Verifica-se mais, que houve combinação ou accordo entre os réus para esse fim, como disseram as testemunhas e foi nessa conformidade de que o réu Antero Cintra, primeiro supplente do delegado de policia do termo, logo que ouviu os estampidos dos primeiros tiros, foi a cadeia e prohibiu a guarda que sahisse, dizendo ao sargento commandante do destacamento que o grupo era muito grande, e que a cadeia tinha muitos prezos, e que dava essas ordens, porque Joaquim Firmino de Araujo Cunha, não era mais delegado de policia da Penha do Rio do Peixe ; que quém estava com a delegacia era elle, porque tinha recebido um telegramma do dr, chefe de poilicia, nesse sentido, communicando a demissão do mesmo Joaquim Firmino de Araujo Cunha, como se vé a folhas 45 e 61 ; quando tudo era falso e simples estratagema para aceitar a realisação da desordem premeditada.

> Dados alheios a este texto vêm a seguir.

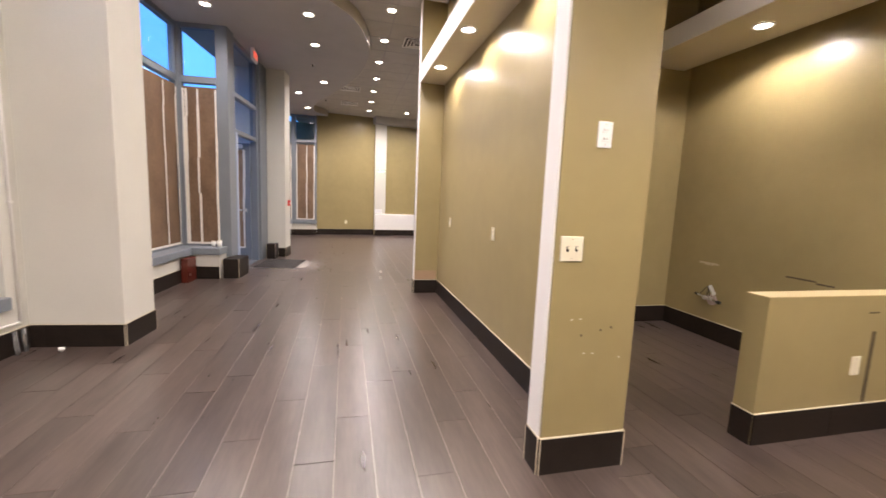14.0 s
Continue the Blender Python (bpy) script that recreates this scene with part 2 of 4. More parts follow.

Quanto ao réu Luiz Antonio Ribeiro, pois que, era esperado, tinha prometido vir, como são contestes em affirmar todas as testemunhas, trazendo camaradas, e fez parte do convenio, auxiliou nos actos prep[aratorios do crime, deu força, é visto que concorreu directamente para a perpetração do mesmo crime, e por isso deve ser considerado co autor do assassinato practicado.
Portanto, por todos estes principios e pelo mais que dois autos consta, e disposições de direito, pronincio os réus acima declarados, como incursos no art. I92 do nosso codigo criminal, visto concorreram as circumstancias aggravantes do art. 16 SS 1,6,8,14 e 17 ; sujeito-os a prisão e livramento.
O escrivão passe mandado de prisão contra os reus que ainda não se acham presos, e recommende os réus presos na prisão em que se acham, e lance os nomes de todos elles no ról dos culpados, pagas as custas pelos mesmos, em que os condemno ; e remetta este processo ao meretissimo dr. juiz de direito da comarca, para quem recorro na forma da lei. — Penha do Rio de Peixe, 9 de Abril de 1888, José Maria Largacha Junior.